Clustering to suggest corrections of misspelled names

The “strictness” parameter will need some adjustment depending on the data you have - it is the cutoff in the hierarchical clustering and will differ depending on how many spelling errors you expect. It can in principle be set automatically via any clustering quality criterion, but I’d advise checking whether it works in practice for your data (this assumes that the prevalence of spelling mistakes stays roughly the same across time).

from scipy.cluster.hierarchy import linkage, fcluster

Z = linkage(dense_distance, "average", optimal_ordering=True)
clstrs = fcluster(Z, 0.7, criterion="distance")
replace_dict = {}
for cluster in np.unique(clstrs):
    # get the most common medication name in each cluster
    correct_spelling, misspellings = np.array_split(
        ex_series.loc[clstrs==cluster].sort_values(ascending=False).index.values, [1,])
    print(f"Cluster {cluster} with most common (likely correct) spelling {correct_spelling[0]} and likely misspellings {misspellings}.")
    # now add misspellings to dict for replacing later
    for misspelled in misspellings:
        replace_dict[misspelled] = correct_spelling[0]
Cluster 1 with most common (likely correct) spelling Zipholan and likely misspellings ['Zipfolan' 'yipholan' 'Ziphotan' 'miphooan' 'Ziphozan' 'Zipiolan'
 'Zipkolan' 'Ziplolan' 'Zipmolan' 'Ziprolan' 'Zipxolan' 'Zipyolan'
 'Zirholan' 'Ziyholan' 'timholan' 'Zrpholan' 'Ziphovan' 'Zsmholan'
 'Zspholan' 'Zxpholan' 'Zyphqlan' 'eipholan' 'hipholan' 'mipholan'
 'tipholan' 'Zmphnlan' 'Zdpholan' 'Zgplolan' 'Zipholal' 'Zikholan'
 'Zioholan' 'Zipcolan' 'Ziphblan' 'Ziphclen' 'Ziphdlan' 'Ziphhlan'
 'Ziphjlan' 'Ziphoian' 'Zipholar' 'Zipholzl' 'Zipholas' 'Zipholat'
 'Zipholau' 'Zipholin' 'Zipholmn' 'Zipholon' 'Zipholsn' 'Zipholun'
 'Zipholwn' 'Ziphoqan'].
Cluster 2 with most common (likely correct) spelling Contrivan and likely misspellings ['Contzivan' 'Chntrivan' 'ioptrovan' 'iontrivan' 'Coytrivan' 'Cowtrivan'
 'Contrnvnn' 'Contrixfn' 'Contriwan' 'Contrivpn' 'Cdntrixan' 'Contrivam'
 'Contrisan' 'Contrihan' 'Contrdvan' 'Conqrdvan' 'Connrivan' 'Condrivan'
 'Codtrivan' 'Cobtrivan' 'oontlgvan'].
Cluster 3 with most common (likely correct) spelling Genericon and likely misspellings ['Genwhmcon' 'Gjnericon' 'Gszericon'].

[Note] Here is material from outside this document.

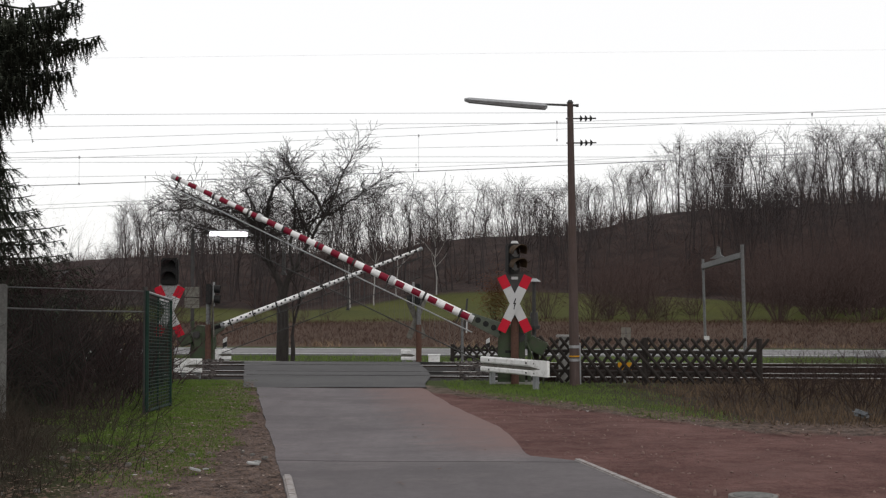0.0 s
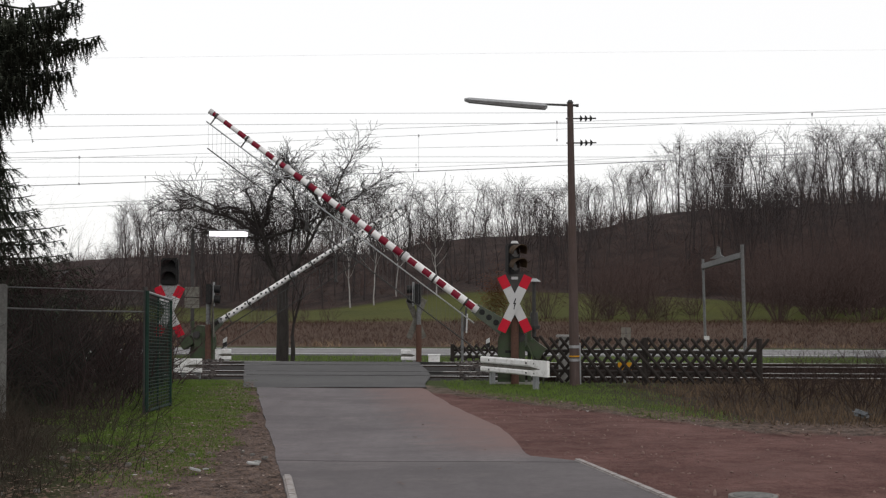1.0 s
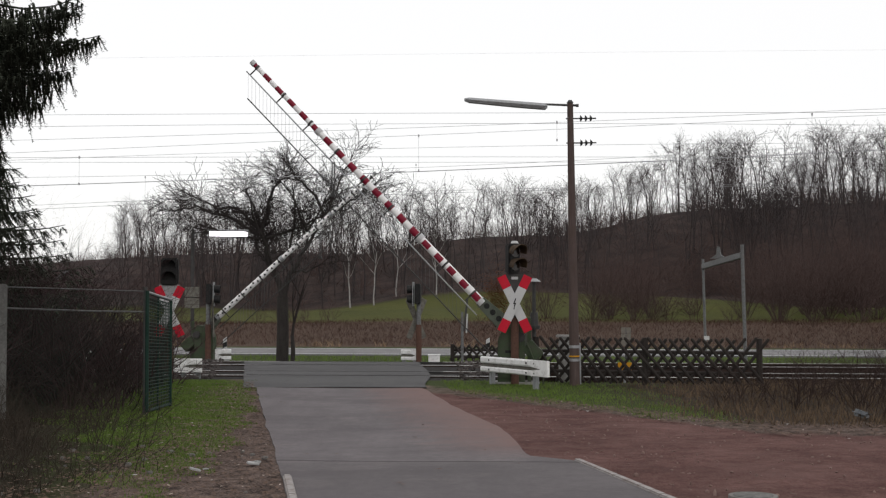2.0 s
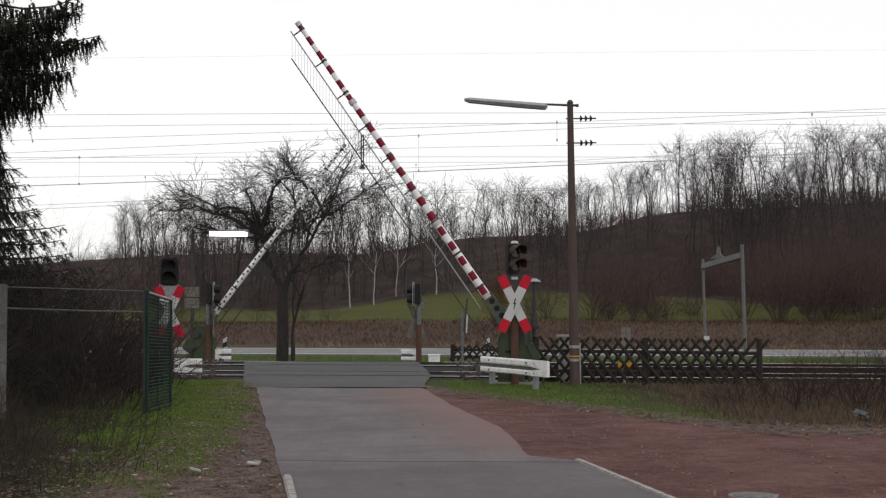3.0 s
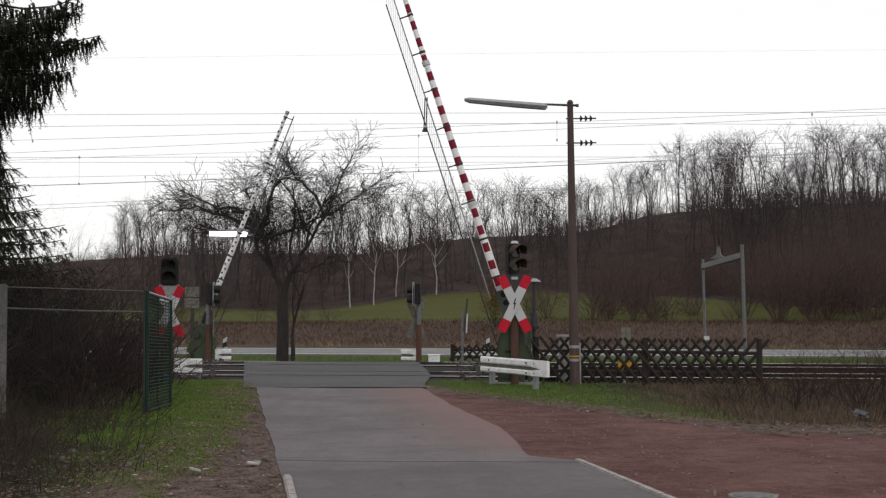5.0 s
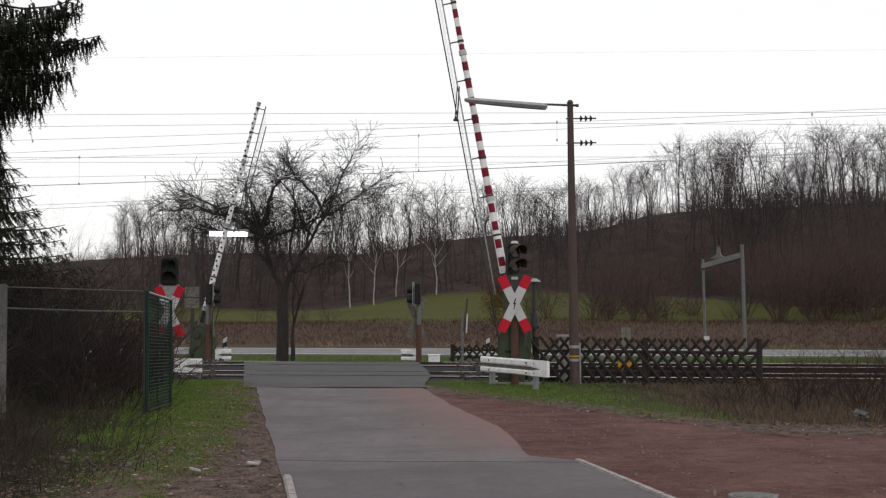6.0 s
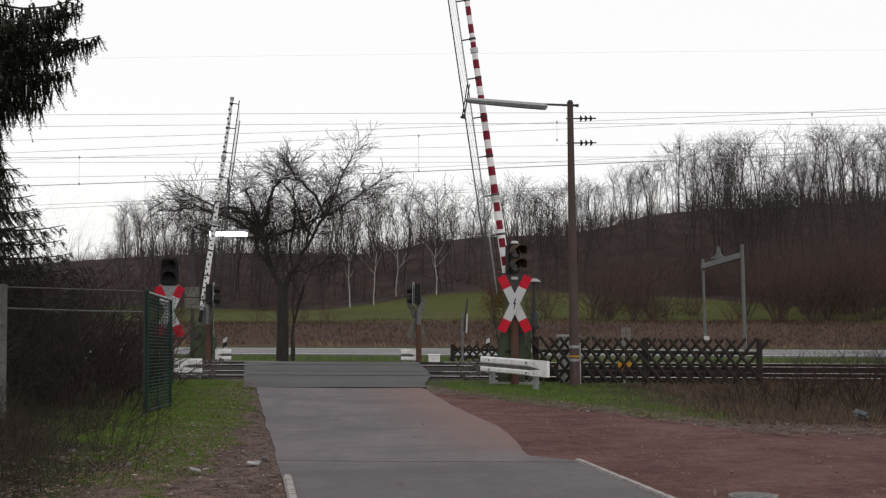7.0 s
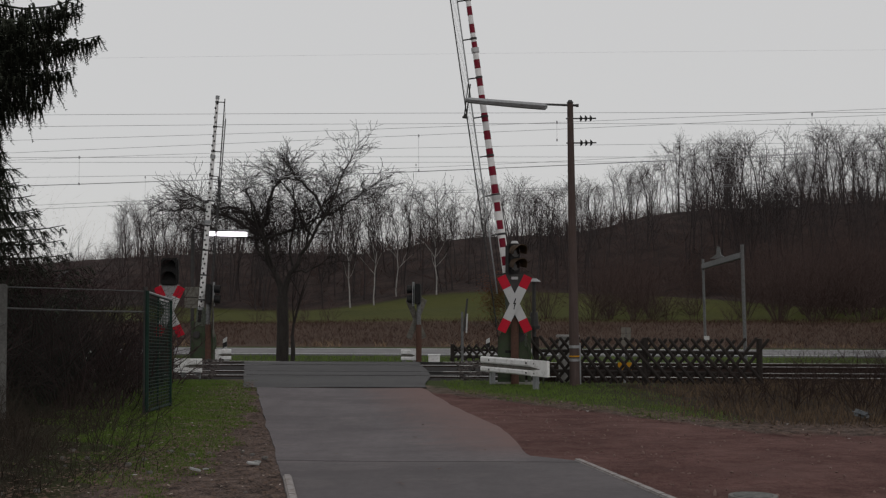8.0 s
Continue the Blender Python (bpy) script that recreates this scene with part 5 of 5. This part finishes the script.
# ---- wire fence on the left ----
def build_wire_fence():
    f = thing("wire_fence", pose(-4.05, 17.5, 0), "chain-link fence with a concrete post and steel rails", "fence")
    d = Vector((-1.45, -1.5, 0))
    m = M()
    l = d.length
    u = d / l
    part("concrete_post", M().box((d.x * 1.0, d.y * 1.0, 0.83), (0.13, 0.13, 1.85), (0, 0, 45)), POSTCON, f, "weathered concrete fence post", 0.012)
    part("corner_post", M().cone((0, 0, -0.1), (0, 0, 1.7), 0.022, 0.022, 10).cone((0, 0, 1.69), (0, 0, 1.73), 0.035, 0.03, 10), DARKSTEEL, f, "slim dark steel post with a cap")
    part("top_rail", M().path([Vector((0, 0, 1.67)), u * 0.6 + Vector((0, 0, 1.685)), d + Vector((0, 0, 1.72))], 0.009), RAILPIPE, f, "thin galvanised rail")
    part("middle_rail", M().path([Vector((0, 0, 1.39)), u * 0.9 + Vector((0, 0, 1.41)), d * 1.3 + Vector((0, 0, 1.48))], 0.014), RAILPIPE, f, "galvanised pipe rail")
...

Let’s see how it works when we apply the spelling correction:

# we just replace each medication in data by its correct spelling if it's in replacement_dict
# if not keep the original spelling
corrected_data = [replace_dict.get(dt, dt) for dt in data]
corrected_unique_examples, corrected_counts = np.unique(corrected_data, return_counts=True)
corrected_series = pd.Series(corrected_counts, index=corrected_unique_examples)

And we can do the same plot as before, just with the corrected data.

corrected_series.plot.bar(figsize=(20, 10))
_=plt.xlabel('Medication name')
_=plt.ylabel('Counts')

Luckily (and by choosing a simple example and the right clustering cutoff parameter) we correct all spelling mistakes. Hurrah!

What I hope this showcases is, how easy it is to implement an adhoc spelling mistake detector using dirty_cat to mitigate a problem that is all too common in the real world. In general, the best use for such a method is to give you an easy way to flag potential misspelling in an unsupervised fashion, not necessarily to automatically correct them.